I now have my regular deep smoker’s cough, and a gravely edge to my voice. I’m still coughing, and getting some sinus pain (though I’ve been weirdly breathing easily through the whole thing). Functioning well enough, thank god. Of course, Raymond decided he was too sick to return for his shift last night, so I ended up covering for him for a few hours .. karmically, I can’t say no, but no one in the kitchen thought he was sick (he seemed no different than any other day), and his declaration came after John had talked to him about the numerous smoke breaks. Oh well. It brings me a few overtime hours.

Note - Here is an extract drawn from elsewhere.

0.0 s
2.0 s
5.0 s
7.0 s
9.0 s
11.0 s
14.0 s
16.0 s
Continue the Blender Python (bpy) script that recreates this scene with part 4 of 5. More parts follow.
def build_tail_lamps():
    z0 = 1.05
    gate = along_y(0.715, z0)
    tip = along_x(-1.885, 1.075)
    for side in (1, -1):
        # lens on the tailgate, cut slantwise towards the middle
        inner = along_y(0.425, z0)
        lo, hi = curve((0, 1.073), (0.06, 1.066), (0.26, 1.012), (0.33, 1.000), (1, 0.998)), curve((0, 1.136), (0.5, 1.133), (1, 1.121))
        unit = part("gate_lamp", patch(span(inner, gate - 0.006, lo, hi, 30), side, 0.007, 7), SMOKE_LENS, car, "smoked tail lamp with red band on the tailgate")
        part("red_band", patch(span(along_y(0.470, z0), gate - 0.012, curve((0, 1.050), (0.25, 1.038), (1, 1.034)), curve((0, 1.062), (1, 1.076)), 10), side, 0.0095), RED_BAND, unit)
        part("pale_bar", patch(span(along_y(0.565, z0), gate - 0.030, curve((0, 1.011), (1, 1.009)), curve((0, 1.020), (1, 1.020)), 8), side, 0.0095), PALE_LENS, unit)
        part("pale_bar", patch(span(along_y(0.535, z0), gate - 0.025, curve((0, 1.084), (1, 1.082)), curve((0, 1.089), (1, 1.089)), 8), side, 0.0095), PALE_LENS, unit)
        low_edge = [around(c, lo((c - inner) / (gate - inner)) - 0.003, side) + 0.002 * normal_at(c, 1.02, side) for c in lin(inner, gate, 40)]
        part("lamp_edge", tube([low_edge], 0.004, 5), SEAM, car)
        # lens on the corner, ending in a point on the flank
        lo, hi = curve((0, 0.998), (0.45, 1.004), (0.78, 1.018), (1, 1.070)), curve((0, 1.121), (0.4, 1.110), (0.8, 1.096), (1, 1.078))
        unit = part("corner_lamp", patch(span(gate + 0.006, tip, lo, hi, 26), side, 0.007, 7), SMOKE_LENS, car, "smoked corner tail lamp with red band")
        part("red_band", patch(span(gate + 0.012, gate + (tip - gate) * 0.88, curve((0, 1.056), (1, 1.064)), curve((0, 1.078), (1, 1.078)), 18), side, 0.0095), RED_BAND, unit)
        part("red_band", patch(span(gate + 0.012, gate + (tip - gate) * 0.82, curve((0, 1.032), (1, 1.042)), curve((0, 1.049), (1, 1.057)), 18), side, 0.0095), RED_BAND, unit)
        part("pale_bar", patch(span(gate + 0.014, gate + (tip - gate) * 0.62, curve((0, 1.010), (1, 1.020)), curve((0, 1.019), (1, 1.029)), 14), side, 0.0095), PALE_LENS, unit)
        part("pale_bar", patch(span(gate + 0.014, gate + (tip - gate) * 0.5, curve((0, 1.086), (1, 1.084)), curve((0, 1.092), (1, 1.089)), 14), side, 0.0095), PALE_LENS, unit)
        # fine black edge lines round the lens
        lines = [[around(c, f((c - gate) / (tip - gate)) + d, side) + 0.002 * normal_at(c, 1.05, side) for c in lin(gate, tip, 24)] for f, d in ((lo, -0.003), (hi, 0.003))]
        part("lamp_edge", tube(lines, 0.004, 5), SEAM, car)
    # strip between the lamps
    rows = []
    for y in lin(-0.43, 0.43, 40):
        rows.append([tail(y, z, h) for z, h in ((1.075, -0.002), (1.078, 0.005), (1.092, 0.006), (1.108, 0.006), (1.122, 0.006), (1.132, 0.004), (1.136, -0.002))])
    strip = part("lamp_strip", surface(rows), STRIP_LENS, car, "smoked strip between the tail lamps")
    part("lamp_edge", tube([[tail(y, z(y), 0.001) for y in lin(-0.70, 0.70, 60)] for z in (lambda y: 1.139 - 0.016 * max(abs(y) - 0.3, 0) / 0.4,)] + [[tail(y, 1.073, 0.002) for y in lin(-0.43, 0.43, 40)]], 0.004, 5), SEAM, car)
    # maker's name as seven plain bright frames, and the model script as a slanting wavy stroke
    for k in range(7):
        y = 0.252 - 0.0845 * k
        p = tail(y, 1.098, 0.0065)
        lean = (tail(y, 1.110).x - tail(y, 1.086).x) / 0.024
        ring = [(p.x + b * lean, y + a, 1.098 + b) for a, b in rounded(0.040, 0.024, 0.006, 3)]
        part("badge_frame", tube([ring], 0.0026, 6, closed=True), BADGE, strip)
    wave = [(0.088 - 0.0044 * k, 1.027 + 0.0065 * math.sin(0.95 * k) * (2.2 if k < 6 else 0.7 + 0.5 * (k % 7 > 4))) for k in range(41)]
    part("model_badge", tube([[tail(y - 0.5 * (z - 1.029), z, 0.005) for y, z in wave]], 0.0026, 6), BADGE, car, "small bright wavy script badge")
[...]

My current love, in other news, is The New Joy of Cooking. I ordered it from my Good Cook book club, as they were offering it on a special. I have fond though conflicted memories of my mother’s copy, a greenish-grey book with odd, fiftish-styled drawings of elegent, impossibly long fingered feminine hands making confections. I remember consulting it for the annual cooking of pumpkin seeds. And for cakes and muffins. I don’t really remember Mom using it for much else (non-cook that she is), though I think she broke the spine open for things like roasts and turkeys. By the time I was starting to have even a glimmer of interest in cooking, I was looking to different books. Joy is touted as a classic, but I had this impression that it was just too ancient to be relevant. Mom’s copy was printed in the 60s, I believe, having been Grandma’s before that. But after reading all the reviews about it, and after helping Brent buy it for Marcia for her birthday, and seeing the sale price, I figured what the hell.
And now I am in love with it. I love the more formal writing style it carries over other books. I love the fact that it takes itself seriously. I love the fact that it’s accurate (I was reading the stock making section and it’s dead on!). It’s updated, of course. But I loooooooooove it. It’s going to go live with the main-use books in the kitchen, that are kept separate from the library/reference area.
A new addition to that is Small Batch Preserving, something I came across at Costco last night for $12. It’s a reprinting of the Put a Lid on It! and More Put a Lid on It!, books written by the hosts of a long defunct Life Network television show of the same name. I had picked up the sequel on a whim when visiting a Chapters down south (it must have been after being in the Pastry shop, when we were doing the jams), and was trying to chase down the first book. Now I don’t have to! (I might even donate the sequel to the library, as I won’t need the second copy – just have to make sure I’m not losing any recipes.)
Hee … and Operation Cancel Cable has succeeded! Todd and I went to bed last night around 10:30, and stayed up another 45 minutes reading in bed together. Me with Joy, him with his new Stephen King novel (a Christmas gift from my folks). I love it. We’re both reading more.
Although I do miss the Food Network. Sigh.